The U.S. 10-year Treasury yield has already peaked for the year according Morgan Stanley global head of interest-rate strategy Matthew Hornbach. The U.S.' trade tensions and strengthening dollar are making now a good time to buy Treasury notes Hornbach wrote in a note Friday.
"We have seen the highs in 10y US Treasury yields this year, in our view," Hornback wrote. "That's right, 3.12% was it. We started to take note of a changing dynamic for global government bond markets in late April and early May. That dynamic, encouraged by a stronger US dollar and weaker EM markets, has continued to evolve in a way that has prevented government bond yields from moving higher."
Morgan Stanley expects escalating trade tensions will weaken economic performance and strengthen the dollar in the third quarter, lowering Treasury yields. Analysts also foresee a surge in Japanese investment in U.S. Treasuries in July that will drive prices up, especially as the Treasury will not auction more long-end bonds until after Independence Day.

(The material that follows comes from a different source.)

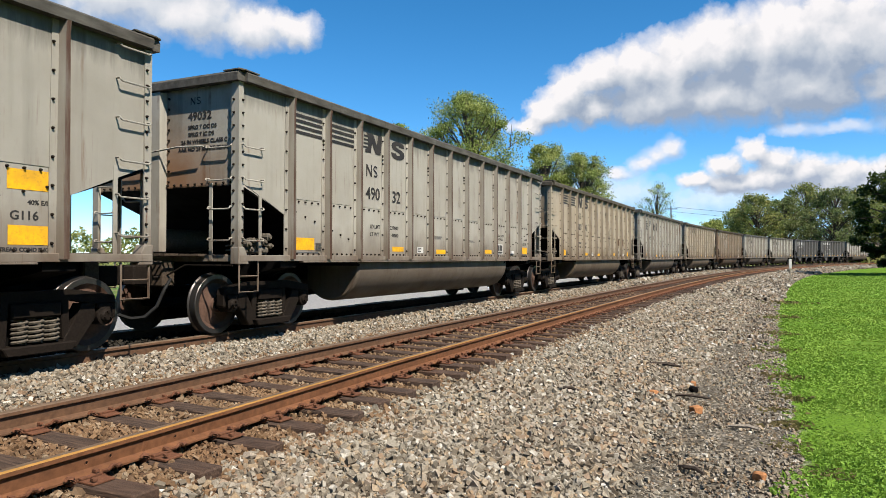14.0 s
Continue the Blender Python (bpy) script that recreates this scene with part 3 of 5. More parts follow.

Yields were at their highest since 2011 on May 15 amid concern that President Trump would withdraw from his North Korea summit.
The biggest risk to bond prices is a painless resolution to the brewing trade war - an increasingly unlikely outcome according to Morgan Stanley's public policy team.
"The main risk to this trade is a quick resolution to the trade tensions over the coming weeks," Hornbach said. "That would reduce the chance that these tensions make their way into U.S. economic activity over the summertime."
The yield on 10-year Treasury notes fell 0.0287 percentage points to 2.877% in morning trading Monday.